The USDOL is getting ready to disrupt your workplace!

by Michael Haberman on February 16, 2015 · 0 comments


FLSA with dollar signFor those of you that don’t know the Fair Labor Standards Act has been taken into the “shop” for an overhaul. Last revised in 2004 many people (unions and the current administration primarily) think it is time to raise the salary level to be considered an exempt employee. It is time for HR to think about this.

Current level

The current level is $455 per week, or $23,660 per year, to be considered an exempt employee. Of course that is not sufficient to be considered exempt. You do have to meet the primary duties test too. But without hitting the required salary level you cannot be considered exempt from overtime regardless of what your actual job is.

In reality this is the equivalent of someone making about $11.75 per hour. Most businesses don’t have someone making that little amount of money in positions they consider to be exempt. The retail and fast food industries might be different.

Proposed changes

The biggest change that unions, democrats and others are lobbying for is in that salary level that is the first hurdle to achieving exempt level status. According to Doug Hass of Franczek Radelet P.C., the lobbying has been pretty heavy. The proposed levels extend from $69,000 per year to a more modest $42,000 per year. A union aligned think tank (Economic Policy Institute) has proposed levels of around $51,000 on several occasions. A group of Democrat House of Representative members have proposed the level of $69,000 and a group of Democrat Senators has proposed a level of $56,680 per year. Of course on the other side the lobbying is as active with employer advocates and Republican opposition.
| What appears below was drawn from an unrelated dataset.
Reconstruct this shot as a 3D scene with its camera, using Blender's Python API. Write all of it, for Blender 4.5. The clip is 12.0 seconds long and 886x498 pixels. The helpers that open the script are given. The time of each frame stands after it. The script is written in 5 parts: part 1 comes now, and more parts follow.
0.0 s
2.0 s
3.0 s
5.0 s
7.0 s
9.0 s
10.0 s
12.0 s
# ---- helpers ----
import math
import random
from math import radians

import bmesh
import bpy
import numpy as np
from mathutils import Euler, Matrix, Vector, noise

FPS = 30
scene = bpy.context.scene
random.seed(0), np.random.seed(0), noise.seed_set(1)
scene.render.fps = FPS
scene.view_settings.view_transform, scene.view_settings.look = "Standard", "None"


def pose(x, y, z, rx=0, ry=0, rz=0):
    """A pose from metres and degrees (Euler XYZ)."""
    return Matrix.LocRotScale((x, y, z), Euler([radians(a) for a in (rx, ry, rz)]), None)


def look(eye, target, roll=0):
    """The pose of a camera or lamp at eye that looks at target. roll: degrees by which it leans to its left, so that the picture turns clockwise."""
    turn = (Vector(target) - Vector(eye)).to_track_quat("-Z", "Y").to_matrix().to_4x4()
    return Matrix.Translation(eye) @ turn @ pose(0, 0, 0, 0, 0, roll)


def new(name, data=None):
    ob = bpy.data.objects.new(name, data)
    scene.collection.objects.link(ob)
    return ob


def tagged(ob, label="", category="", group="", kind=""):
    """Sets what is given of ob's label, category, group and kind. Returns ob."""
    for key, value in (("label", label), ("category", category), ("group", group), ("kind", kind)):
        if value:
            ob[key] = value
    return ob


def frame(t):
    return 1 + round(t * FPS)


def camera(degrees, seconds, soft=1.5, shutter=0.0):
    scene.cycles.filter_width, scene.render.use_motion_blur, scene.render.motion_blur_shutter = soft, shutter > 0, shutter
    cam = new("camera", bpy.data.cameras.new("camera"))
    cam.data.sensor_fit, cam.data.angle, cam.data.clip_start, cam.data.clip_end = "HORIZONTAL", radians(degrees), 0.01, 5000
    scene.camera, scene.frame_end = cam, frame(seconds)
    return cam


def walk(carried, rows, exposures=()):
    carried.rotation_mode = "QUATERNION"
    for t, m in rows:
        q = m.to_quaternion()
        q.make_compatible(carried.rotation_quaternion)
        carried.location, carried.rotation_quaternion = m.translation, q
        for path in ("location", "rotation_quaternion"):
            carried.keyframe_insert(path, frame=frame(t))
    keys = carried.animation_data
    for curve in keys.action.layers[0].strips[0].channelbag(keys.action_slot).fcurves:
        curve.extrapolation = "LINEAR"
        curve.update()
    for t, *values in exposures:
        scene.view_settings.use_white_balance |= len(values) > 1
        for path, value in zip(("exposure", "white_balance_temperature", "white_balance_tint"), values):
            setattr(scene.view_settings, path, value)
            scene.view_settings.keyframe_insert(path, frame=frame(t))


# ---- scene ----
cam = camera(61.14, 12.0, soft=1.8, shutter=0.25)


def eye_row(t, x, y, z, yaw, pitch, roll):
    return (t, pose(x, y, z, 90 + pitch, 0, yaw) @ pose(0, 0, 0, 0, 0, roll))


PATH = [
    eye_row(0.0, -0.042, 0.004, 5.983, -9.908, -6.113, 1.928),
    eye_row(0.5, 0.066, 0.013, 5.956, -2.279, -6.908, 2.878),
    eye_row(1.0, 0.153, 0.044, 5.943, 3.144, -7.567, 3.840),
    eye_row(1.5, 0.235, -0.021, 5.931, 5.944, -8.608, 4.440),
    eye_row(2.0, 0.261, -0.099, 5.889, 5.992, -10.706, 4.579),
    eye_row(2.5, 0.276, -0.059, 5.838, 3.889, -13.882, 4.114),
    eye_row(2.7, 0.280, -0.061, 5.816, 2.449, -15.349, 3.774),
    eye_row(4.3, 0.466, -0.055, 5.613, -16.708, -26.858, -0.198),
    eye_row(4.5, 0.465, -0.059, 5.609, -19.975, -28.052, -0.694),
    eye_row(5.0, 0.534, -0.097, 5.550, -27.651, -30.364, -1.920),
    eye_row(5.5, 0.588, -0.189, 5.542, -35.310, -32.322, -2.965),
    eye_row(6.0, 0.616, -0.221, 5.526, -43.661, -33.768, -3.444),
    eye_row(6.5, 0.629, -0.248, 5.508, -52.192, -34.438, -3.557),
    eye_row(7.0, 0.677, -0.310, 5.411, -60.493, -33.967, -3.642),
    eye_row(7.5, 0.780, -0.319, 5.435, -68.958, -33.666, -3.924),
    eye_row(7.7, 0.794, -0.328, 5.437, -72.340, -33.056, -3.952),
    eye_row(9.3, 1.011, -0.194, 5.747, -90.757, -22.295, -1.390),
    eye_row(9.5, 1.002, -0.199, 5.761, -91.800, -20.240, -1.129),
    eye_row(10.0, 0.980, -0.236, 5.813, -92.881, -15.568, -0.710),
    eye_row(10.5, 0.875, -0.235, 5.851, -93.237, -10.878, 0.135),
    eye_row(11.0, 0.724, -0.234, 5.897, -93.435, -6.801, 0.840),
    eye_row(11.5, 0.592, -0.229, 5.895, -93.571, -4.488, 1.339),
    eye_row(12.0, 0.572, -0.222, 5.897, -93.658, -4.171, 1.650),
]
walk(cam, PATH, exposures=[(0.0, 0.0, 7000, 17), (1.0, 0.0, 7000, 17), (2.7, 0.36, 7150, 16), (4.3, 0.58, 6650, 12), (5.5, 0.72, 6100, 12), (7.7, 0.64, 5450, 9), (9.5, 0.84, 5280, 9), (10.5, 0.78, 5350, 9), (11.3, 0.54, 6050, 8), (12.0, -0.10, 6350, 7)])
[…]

The big question is whether this will require legislation, which could be blocked, or is this just considered a rules change that can be instituted by the USDOL? The premise is that this will be an action that will be put in place without legislative input.

The impact

Regardless of what level is selected it is certainly going to be higher than $455 per week. It is going to have a major impact on your payroll. You will have to decide if you will maintain exemptions for all the employees who will fall below that salary level. My advice for all HR departments is to start looking at all your exempt employees. Assume that the new level will be at least the $42,000 per year or $808 per week. Determine who you will have to change if you want to keep them exempt. Ask if that salary increase is worth it? Look at how much overtime they work and thus how much you will have to be paying in overtime. Would a salary increase be cheaper than paying overtime?

I would then also make a plan for the salary level being changed to $1000 per week and then $1300 per week. Rather than scrambling to make changes have a plan in place so that when the announcement is made and the implementation date is announced you will be ready.

Other changes

There is also the possibility that the primary duties test will be revised making it even more difficult to have exempt employees. We will have to wait and see on this one.

Wrong direction

While I am all for people making more money I think this is a move in the wrong direction. Making it so more and more people have to be paid overtime in an age where we are moving to Results Only Work Environments (ROWE) and entrepreneurial work is in my opinion taking us in the wrong direction. At a time when we want people to have more flexibility and take more responsibility for themselves we are not moving to a system that requires more and more timekeeping. I think this goes counter to the type of world of work that people like Pink and Morgan are proposing.